Tip #2: Coat the Cheese with Cornstarch or Flour
Cornstarch (or, in the absence of it, flour) will help the cheese emulsify better while melting, reducing the chance of clumps. You can make the fondue if you don’t have either on your hands, but achieving that lush, creamy texture will be more challenging and take longer (and more stirring).
You can approach the coating in two ways: either add the cornstarch or flour to the pot with the wine and start adding cheese after it’s been fully incorporated, or toss the grated cheese with cornstarch itself and add it to the pot after. It'll work both ways as long as you diligently stir to ensure the cheese is fully coated with no lumps sticking together.
Tip #3: Add the Cheese Bit by Bit
Technically, you can just dump the cheese inside the pot and start stirring. Technically, you can dump all fondue ingredients into the pot together, and you’ll still get melty, gooey fondue in the end. With certain caveats:
- It’ll take a longer time;
- The seasonings won’t infuse as well;
- Chances of clumps forming will grow.
If you want a quick fondue, there are pre-prepared fondue blends for that. If you’re working with raw cheese, rushing will do no good. Add a small handful of cheese and keep stirring until it softens and starts blending. At that stage, you can add a new portion.
Once all of the cheese is in the pot, keep constantly stirring until all the clumps are gone, and you just have a smooth homogenous mixture on hand.
Tip #4: Keep the Heat at Medium-Low
In the end, there are two big secrets to making good fondue (aside from using the right cheese): the heat and constant stirring.

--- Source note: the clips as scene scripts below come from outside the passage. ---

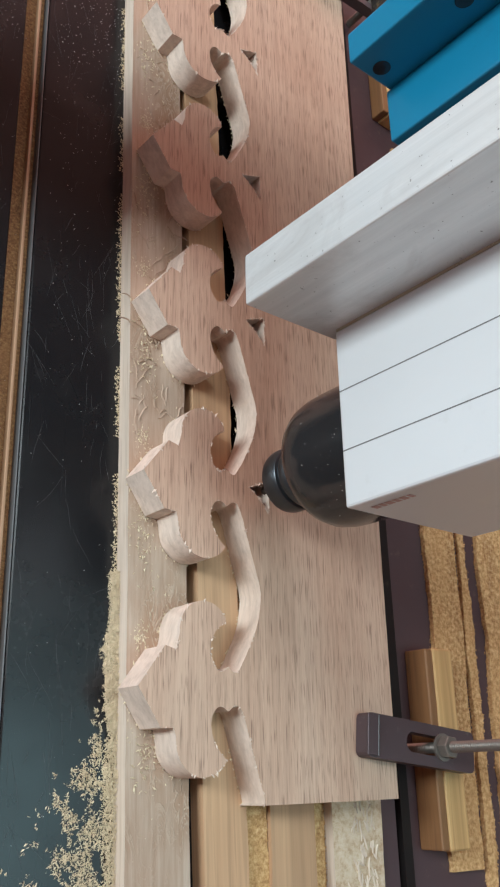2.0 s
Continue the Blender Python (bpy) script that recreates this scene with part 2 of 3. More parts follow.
def lathe(profile, x, y, n=40):
    """A turned body about the vertical axis at x, y; the profile is (radius, z) from below."""
    bm = bmesh.new()
    rings = [[bm.verts.new((x + r * math.cos(a * math.tau / n), y + r * math.sin(a * math.tau / n), z)) for a in range(n)] for r, z in profile]
    for p, q in zip(rings, rings[1:]):
        for a in range(n):
            bm.faces.new((p[a], p[(a + 1) % n], q[(a + 1) % n], q[a]))
    bm.faces.new(rings[0][::-1])
    bm.faces.new(rings[-1])
    return bm


def prism(loops, z0, z1, side=1):
    """An upright slab with the first loop as outline and the others as holes; walls take material slot side."""
    bm = bmesh.new()
    edges = []
    for loop in loops:
        vs = [bm.verts.new((x, y, z1)) for x, y in loop]
        edges += [bm.edges.new((vs[i], vs[(i + 1) % len(vs)])) for i in range(len(vs))]
    bmesh.ops.triangle_fill(bm, use_beauty=True, use_dissolve=False, edges=edges, normal=(0, 0, 1))
    top = bm.faces[:]
    ext = bmesh.ops.extrude_face_region(bm, geom=top)
    for v in ext["geom"]:
        if isinstance(v, bmesh.types.BMVert):
            v.co.z = z0
    bmesh.ops.recalc_face_normals(bm, faces=bm.faces[:])
    for f in bm.faces:
        f.normal_update()
        f.material_index = 0 if abs(f.normal.z) > 0.7 else side
    return bm


def spline(points, n=5):
    """A smooth line through the points."""
    out = []
    for i in range(len(points) - 1):
        p0, p1, p2, p3 = (Vector(points[max(0, min(len(points) - 1, i + k))]) for k in (-1, 0, 1, 2))
        for j in range(n):
            t = j / n
            out.append(tuple(0.5 * ((2 * p1) + (p2 - p0) * t + (2 * p0 - 5 * p1 + 4 * p2 - p3) * t * t + (3 * p1 - p0 - 3 * p2 + p3) * t ** 3)))
    out.append(tuple(points[-1]))
    return out


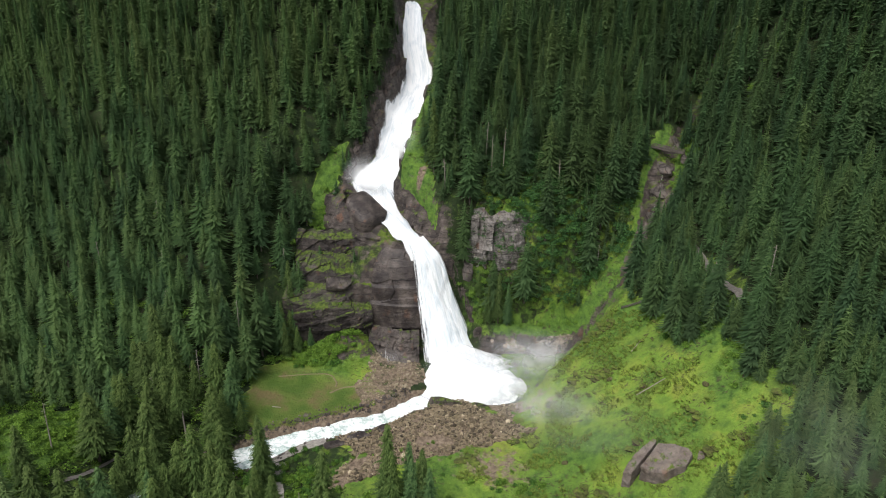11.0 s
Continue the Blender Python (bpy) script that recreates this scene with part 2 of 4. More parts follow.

You can’t keep the pot on too-low heat because there’s a chance that the cheese won’t heat through properly, and even finely grated cheese will struggle to melt, forming lumps, and you can’t keep it on high because the cheese will sooner burn than fully melt, even if you stay constantly stirring. Start on medium heat with wine and the first handful of cheese, and once the pot is heated and the first batch of cheese has melted, turn it down to medium-low.